One thing that many people don’t realize, is that many automakers have to produce a certain number of emission-free vehicles to appease their local regulators. If they don’t produce a the required percentage of eco-friendly cars, they face two options. 1) They can pay a fine, or 2) they can purchase “credits” from manufacturers that make more than their fair-share. Thanks to option two, Tesla has made off with $354 million dollars of the competition’s money last quarter alone.
Of course, Tesla’s entire fleet is electric, and therefore every vehicle they sell (not including any of Elon’s personal Earthly possessions), brings them far above the minimum requirements.
Even though the Federal credits system is getting overhauled at the start of 2021, the money train keeps rolling for the time being. In particular, California’s Zero Emissions Vehicle Program, which weighs the total output of a producer to a percentage of EVs sold, is a huge money maker for Tesla.

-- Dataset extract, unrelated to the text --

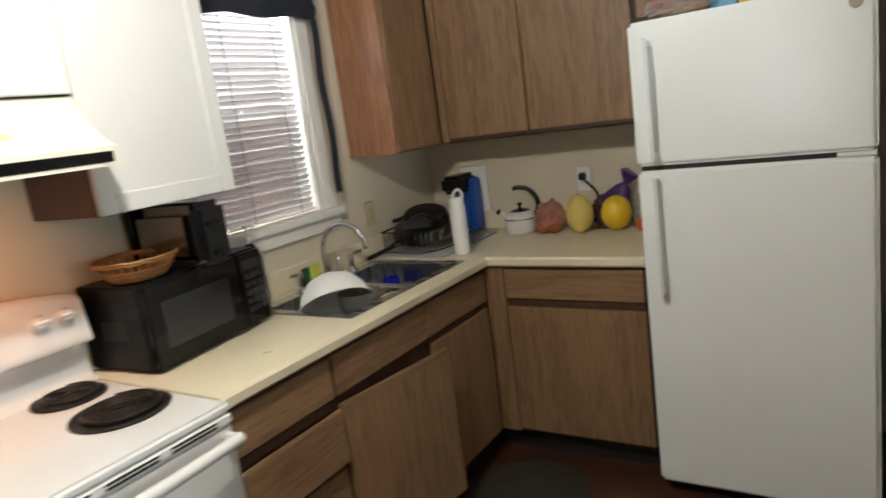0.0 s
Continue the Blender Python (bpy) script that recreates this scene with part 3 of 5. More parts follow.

In addition to California, about 10 other states include similar programs. Some of these use a system of averaging EPA ratings for a lineup of vehicles offered, but others simply weigh the sale of totally gas-free cars against ICE-engines. Thanks to this, car manufacturers who fall short pay Tesla more and more each year for their overflow of credits.
This quarter has seen a 64% increase over Q1 of last year for credit sales. This, along with the unprecedented Model 3 profitability, has help Tesla turn a profit for the last three quarters in a row.